What you will do:
Lift every line from the entries that includes the word "path".

The records:

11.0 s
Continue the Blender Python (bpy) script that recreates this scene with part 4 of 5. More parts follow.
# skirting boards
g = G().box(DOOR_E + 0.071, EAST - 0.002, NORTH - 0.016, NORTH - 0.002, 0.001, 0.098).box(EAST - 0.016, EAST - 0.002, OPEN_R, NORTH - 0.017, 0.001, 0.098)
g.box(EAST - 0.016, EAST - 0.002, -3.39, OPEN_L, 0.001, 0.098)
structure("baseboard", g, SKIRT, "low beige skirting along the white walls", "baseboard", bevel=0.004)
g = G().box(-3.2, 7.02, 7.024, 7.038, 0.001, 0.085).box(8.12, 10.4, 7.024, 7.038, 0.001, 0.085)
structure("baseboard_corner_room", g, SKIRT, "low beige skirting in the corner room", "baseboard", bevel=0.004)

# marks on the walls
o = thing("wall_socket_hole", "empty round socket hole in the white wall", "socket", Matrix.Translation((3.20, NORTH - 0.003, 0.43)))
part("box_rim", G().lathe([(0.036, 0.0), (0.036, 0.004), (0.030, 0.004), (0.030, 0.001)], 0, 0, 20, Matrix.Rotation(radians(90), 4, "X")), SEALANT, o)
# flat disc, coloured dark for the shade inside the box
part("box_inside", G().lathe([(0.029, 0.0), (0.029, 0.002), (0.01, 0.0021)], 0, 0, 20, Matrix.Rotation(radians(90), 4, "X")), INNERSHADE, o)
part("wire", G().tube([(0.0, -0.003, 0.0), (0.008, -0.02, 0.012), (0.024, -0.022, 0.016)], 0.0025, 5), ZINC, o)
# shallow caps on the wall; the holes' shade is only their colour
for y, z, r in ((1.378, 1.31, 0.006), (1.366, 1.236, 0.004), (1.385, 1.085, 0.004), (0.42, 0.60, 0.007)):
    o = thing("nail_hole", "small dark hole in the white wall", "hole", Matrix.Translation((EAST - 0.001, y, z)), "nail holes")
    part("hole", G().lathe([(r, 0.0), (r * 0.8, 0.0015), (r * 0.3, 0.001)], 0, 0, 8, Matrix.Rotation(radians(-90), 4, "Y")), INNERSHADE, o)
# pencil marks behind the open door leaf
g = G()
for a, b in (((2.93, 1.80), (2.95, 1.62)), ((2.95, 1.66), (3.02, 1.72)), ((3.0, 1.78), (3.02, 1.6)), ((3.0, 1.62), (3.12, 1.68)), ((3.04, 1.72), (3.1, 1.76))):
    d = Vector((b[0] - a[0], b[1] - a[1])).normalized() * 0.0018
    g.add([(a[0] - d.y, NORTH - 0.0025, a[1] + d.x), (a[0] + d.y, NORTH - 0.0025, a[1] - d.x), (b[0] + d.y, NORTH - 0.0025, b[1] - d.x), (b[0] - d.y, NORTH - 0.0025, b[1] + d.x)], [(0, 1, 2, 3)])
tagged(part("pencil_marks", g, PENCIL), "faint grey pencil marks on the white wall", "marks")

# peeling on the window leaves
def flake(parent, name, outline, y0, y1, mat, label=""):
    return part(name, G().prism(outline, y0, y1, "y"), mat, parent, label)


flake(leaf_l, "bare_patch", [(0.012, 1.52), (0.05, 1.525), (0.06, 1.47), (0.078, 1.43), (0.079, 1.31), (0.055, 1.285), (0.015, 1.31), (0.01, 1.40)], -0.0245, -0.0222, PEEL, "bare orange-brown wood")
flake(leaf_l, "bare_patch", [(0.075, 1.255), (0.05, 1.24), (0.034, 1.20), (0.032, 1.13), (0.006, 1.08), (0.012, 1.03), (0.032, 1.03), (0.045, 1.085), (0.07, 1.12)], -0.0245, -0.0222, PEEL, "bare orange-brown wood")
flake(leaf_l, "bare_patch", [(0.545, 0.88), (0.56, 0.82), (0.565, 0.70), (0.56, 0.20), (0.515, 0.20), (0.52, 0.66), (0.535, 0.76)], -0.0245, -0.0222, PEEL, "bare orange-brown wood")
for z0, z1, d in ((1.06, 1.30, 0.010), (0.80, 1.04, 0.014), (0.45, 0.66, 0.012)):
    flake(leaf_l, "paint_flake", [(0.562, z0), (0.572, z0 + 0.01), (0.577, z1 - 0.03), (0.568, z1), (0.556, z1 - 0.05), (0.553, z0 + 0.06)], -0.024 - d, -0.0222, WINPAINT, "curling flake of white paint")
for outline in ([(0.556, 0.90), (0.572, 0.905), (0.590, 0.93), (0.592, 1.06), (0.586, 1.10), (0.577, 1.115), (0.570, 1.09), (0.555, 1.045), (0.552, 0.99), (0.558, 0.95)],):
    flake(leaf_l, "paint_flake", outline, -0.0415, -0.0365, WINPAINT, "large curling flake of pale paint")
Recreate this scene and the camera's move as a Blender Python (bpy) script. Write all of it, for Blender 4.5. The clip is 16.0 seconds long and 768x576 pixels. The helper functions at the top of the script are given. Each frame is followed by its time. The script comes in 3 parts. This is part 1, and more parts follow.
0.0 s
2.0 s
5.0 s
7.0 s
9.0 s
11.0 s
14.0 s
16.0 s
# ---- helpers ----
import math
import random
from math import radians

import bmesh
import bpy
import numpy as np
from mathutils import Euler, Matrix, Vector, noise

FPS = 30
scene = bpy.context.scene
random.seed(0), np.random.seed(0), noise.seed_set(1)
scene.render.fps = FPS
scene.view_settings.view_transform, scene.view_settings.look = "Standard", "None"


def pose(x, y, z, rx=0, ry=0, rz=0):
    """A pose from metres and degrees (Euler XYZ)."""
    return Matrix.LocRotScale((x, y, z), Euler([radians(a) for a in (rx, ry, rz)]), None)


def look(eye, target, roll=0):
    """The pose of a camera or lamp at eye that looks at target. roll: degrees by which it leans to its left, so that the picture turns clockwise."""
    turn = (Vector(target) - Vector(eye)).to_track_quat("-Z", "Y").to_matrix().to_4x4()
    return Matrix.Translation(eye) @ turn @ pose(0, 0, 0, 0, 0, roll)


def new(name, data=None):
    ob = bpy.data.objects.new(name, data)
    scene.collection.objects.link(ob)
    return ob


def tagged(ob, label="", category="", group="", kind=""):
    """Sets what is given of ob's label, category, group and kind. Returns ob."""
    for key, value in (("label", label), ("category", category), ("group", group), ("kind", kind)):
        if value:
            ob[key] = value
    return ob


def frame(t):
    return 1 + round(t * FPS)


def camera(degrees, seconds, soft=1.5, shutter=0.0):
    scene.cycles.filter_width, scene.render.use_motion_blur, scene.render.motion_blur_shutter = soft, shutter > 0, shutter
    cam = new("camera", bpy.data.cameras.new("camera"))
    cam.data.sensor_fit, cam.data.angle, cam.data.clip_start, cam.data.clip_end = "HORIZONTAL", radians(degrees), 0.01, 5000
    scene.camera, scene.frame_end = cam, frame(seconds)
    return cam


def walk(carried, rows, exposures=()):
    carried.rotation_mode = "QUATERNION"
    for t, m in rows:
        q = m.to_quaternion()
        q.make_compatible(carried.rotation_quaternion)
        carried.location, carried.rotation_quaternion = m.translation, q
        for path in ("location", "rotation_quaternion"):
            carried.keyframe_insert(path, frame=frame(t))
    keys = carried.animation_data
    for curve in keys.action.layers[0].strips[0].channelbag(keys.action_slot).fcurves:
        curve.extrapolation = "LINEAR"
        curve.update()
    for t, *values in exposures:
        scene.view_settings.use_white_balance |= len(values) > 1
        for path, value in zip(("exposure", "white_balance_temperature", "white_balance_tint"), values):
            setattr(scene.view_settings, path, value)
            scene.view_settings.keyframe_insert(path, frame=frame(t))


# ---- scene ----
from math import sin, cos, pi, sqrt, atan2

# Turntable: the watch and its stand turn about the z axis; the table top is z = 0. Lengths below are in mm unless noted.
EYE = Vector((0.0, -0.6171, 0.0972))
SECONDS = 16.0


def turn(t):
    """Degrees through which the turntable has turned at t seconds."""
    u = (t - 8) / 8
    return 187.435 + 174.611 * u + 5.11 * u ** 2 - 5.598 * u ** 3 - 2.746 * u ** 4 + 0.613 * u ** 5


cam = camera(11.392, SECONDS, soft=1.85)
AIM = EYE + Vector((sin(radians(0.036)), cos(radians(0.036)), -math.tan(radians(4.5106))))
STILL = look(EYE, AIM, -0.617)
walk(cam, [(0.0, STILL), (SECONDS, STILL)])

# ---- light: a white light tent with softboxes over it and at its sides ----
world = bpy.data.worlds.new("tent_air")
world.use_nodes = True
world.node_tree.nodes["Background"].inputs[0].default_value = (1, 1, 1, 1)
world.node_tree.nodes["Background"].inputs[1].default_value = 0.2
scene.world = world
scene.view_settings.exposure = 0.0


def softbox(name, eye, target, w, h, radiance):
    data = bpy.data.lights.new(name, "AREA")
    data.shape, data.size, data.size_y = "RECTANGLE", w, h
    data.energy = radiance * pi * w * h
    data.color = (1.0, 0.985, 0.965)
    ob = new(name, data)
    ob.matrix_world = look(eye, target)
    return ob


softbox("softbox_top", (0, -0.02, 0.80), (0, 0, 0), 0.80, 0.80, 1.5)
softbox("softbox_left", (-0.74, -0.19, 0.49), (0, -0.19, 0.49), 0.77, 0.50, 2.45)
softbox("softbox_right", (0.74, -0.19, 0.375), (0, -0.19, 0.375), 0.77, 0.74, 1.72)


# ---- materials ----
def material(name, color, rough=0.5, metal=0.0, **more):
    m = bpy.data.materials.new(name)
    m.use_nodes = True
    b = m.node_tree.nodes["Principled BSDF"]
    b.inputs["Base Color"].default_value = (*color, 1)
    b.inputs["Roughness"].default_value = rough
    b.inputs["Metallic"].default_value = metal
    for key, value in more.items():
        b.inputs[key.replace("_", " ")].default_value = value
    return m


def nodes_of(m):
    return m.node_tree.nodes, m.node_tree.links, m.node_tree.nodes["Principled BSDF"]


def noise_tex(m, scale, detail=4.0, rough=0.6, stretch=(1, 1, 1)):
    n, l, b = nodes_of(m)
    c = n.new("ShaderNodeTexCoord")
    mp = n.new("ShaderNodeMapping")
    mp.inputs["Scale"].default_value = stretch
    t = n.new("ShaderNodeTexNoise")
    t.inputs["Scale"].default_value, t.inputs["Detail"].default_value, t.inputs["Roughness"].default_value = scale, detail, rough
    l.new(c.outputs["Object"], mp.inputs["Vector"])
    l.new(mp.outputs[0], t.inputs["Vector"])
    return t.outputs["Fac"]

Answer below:
        for path in ("location", "rotation_quaternion"):
            carried.keyframe_insert(path, frame=frame(t))
        for path, value in zip(("exposure", "white_balance_temperature", "white_balance_tint"), values):
            setattr(scene.view_settings, path, value)
            scene.view_settings.keyframe_insert(path, frame=frame(t))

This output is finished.